## start

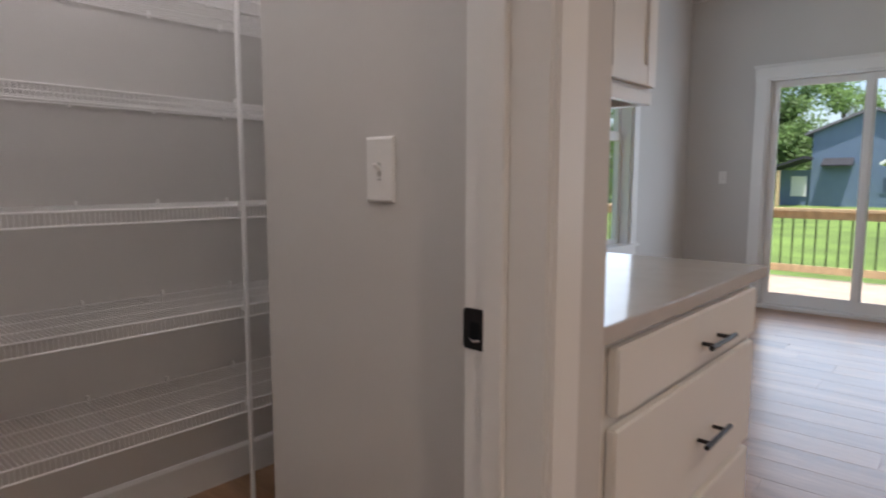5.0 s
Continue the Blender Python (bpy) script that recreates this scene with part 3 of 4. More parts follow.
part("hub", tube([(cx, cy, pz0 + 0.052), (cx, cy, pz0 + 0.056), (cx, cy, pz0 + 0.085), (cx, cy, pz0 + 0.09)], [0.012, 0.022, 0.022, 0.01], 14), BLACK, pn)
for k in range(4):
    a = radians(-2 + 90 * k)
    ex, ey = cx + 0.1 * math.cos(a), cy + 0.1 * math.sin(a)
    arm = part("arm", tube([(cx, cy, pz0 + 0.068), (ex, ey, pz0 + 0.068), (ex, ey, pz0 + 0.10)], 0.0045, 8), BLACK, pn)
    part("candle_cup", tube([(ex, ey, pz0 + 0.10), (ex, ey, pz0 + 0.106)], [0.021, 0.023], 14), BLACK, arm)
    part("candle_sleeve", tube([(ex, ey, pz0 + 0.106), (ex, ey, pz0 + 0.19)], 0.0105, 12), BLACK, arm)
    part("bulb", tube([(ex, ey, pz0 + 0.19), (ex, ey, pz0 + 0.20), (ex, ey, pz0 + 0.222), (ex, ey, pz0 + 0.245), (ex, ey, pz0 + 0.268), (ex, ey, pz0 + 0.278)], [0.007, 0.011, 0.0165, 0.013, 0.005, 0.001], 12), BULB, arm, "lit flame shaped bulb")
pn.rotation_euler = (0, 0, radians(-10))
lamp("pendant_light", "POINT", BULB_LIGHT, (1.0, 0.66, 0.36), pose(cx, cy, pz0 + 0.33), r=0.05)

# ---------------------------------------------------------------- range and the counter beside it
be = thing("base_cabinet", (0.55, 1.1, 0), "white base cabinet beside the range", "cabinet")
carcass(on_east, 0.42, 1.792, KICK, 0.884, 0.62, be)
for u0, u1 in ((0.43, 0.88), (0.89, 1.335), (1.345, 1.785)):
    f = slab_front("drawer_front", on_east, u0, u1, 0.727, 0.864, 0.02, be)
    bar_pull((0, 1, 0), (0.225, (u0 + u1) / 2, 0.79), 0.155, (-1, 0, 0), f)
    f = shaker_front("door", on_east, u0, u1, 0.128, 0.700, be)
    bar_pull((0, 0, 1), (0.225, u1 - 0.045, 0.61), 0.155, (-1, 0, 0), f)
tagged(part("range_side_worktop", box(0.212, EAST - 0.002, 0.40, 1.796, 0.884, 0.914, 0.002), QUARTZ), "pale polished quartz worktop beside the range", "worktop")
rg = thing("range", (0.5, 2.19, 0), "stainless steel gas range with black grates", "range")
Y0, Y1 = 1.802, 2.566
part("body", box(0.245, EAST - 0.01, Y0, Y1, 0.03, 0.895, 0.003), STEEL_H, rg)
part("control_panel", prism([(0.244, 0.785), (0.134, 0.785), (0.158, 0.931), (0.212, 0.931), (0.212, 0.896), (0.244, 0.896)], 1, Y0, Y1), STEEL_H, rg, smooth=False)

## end

:: Written request ::
Print only the run of lines that begins with the line containing "Continue the Blender" and ends with the line containing "pz0 + 0.33), r=0.05)", both included, exactly as they read.

:: Written solution ::
Continue the Blender Python (bpy) script that recreates this scene with part 3 of 4. More parts follow.
part("hub", tube([(cx, cy, pz0 + 0.052), (cx, cy, pz0 + 0.056), (cx, cy, pz0 + 0.085), (cx, cy, pz0 + 0.09)], [0.012, 0.022, 0.022, 0.01], 14), BLACK, pn)
for k in range(4):
    a = radians(-2 + 90 * k)
    ex, ey = cx + 0.1 * math.cos(a), cy + 0.1 * math.sin(a)
    arm = part("arm", tube([(cx, cy, pz0 + 0.068), (ex, ey, pz0 + 0.068), (ex, ey, pz0 + 0.10)], 0.0045, 8), BLACK, pn)
    part("candle_cup", tube([(ex, ey, pz0 + 0.10), (ex, ey, pz0 + 0.106)], [0.021, 0.023], 14), BLACK, arm)
    part("candle_sleeve", tube([(ex, ey, pz0 + 0.106), (ex, ey, pz0 + 0.19)], 0.0105, 12), BLACK, arm)
    part("bulb", tube([(ex, ey, pz0 + 0.19), (ex, ey, pz0 + 0.20), (ex, ey, pz0 + 0.222), (ex, ey, pz0 + 0.245), (ex, ey, pz0 + 0.268), (ex, ey, pz0 + 0.278)], [0.007, 0.011, 0.0165, 0.013, 0.005, 0.001], 12), BULB, arm, "lit flame shaped bulb")
pn.rotation_euler = (0, 0, radians(-10))
lamp("pendant_light", "POINT", BULB_LIGHT, (1.0, 0.66, 0.36), pose(cx, cy, pz0 + 0.33), r=0.05)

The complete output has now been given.